After upgrade to 23.05.1, pfSense on Netgate 3100 basically dead
-
Did a standard upgrade from the webui from 23.01 to 23.05, waited 10 minutes, then another one to 23.05.1
Prior to that system stable since last power failure (~60 days ago).After the upgrade everything came up, was working, and about an hour later no traffic would pass to the internet.
Could ping, could SSH in, could not load WebUI.Did a reboot of the box (pulled power cord), it came back up, and for about a minute I had a webui, then it went non-responsive again. I noticed that my WAN1 was saying link down for some reason, so I set the default gateway to WAN2.
Did another restart of the box, now traffic passes to the internet but still no WebUI. I can finally get the console menu to pull up via SSH (first time it refused) and tried restarting webconfigurator - now I get a 502 nginx error. Option 16 gave me back the webui, but WAN1 is still dead. I verified the ISP/Cable is fine by connecting to a laptop directly. The webUI dies after a few minutes.
dmseg shows a ton of this:
sonewconn: pcb 0xe0eb4d80 (local:/var/run/php-fpm.socket): Listen queue overflow: 193 already in queue awaiting acceptance (1065 occurrences),Anyone have any idea what's going on here?
-
@MordyT what does “waited 10 minutes” mean? Hopefully that’s when it naturally finished?
I would have expected it to go straight to 23.05.1.
-
@SteveITS After the upgrade finished and the webui was available again, I waited 10 minutes just in case of any background tasks before going to update and moving to the .1 release.
-
@MordyT I would try:
-
Check if the console (cable) shows any errors at the time
-
check storage write life: https://docs.netgate.com/pfsense/en/latest/troubleshooting/disk-lifetime.html
-
try a reinstall: https://docs.netgate.com/pfsense/en/latest/solutions/sg-3100/reinstall-pfsense.html
-
-
@SteveITS said in After upgrade to 23.05.1, pfSense on Netgate 3100 basically dead:
https://docs.netgate.com/pfsense/en/latest/troubleshooting/disk-lifetime.html
All good on that front, apparently under 10% used
@SteveITS said in After upgrade to 23.05.1, pfSense on Netgate 3100 basically dead:
Check if the console (cable) shows any errors at the time
That's going to be tricky, but I'll work on it. Any other way to get the output?

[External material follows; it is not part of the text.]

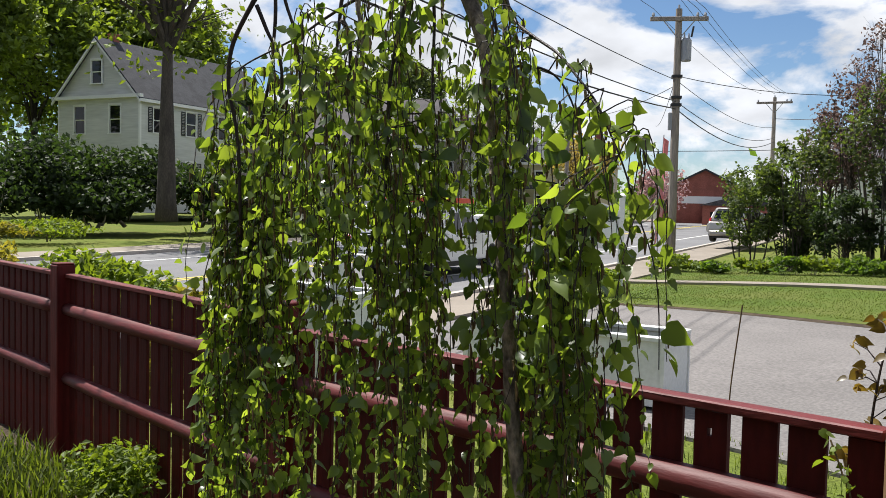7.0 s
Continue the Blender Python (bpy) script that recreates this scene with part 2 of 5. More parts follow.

@SteveITS said in After upgrade to 23.05.1, pfSense on Netgate 3100 basically dead:
try a reinstall: https://docs.netgate.com/pfsense/en/latest/solutions/sg-3100/reinstall-pfsense.html
I've opened a ticket for the image.
-
Reflashing the image and restoring the backup seems to have stabilized the system.
Of note, you can't use just any flash drive - a 5 year old 64GB Kingston USB3.0 drive would crash during the run recovery stage and I had to dig out a 8GB USB2.0 drive for it to work.
I still don't have boot environments though, I thought a reflash brought it to ZFS?
-
@MordyT ZFS is not supported on ARM32 appliances (Netgate 3100 and 1000).
-
J jimp moved this topic from Problems Installing or Upgrading pfSense Software on
-
@MordyT said in After upgrade to 23.05.1, pfSense on Netgate 3100 basically dead:
Reflashing the image and restoring the backup seems to have stabilized the system.
The brute force method, but it's in a known good state going forward.
Re: console, I was hoping it would show something at the time of the crash, maybe a disk error or something. Doesn't sound disk related though so that's good.
-
@bigsy said in After upgrade to 23.05.1, pfSense on Netgate 3100 basically dead:
@MordyT ZFS is not supported on ARM32 appliances (Netgate 3100 and 1000).
This is 100% accurate.
-
Unfortunately, about 30 hours post flash, the issue has returned.
- All traffic to the WAN (dedicated WAN port on the box) just dies. SSHing to the box shows that WAN1 no longer has an IP or anything assigned. I can set my gateway to WAN2 and have connectivity - WAN2 is in OPT1.
- The pfSense box responds to ping, SSH, but the WebUI is either dead or very slow to respond. If I reset option 16 on the console/SSH, I can get it back for a few minutes, then it starts to 504 on me. Option 11 does not help at all.
What logs should I looking for? How should I troubleshoot this?
There are no errors displayed on the console.
-
@MordyT is something stuck/using CPU if you run top? Your note and the PHP error above sound like PHP is not responding.
-
-
@MordyT mvneta2 is the WAN port so that matches what you're saying originally. Sounds like you tried the same patch cable on a laptop. I'd try replacing it anyway just to see. Another thing that helps some people is to put a switch between pfSense and the ISP router so the link stays up as far as pfSense knows.
-
What's the WAN actually connected to? Is it actually losing link like that?
Not that the WAN flapping should cause php to get hung up like you're seeing.What's in the main system logs when that happens?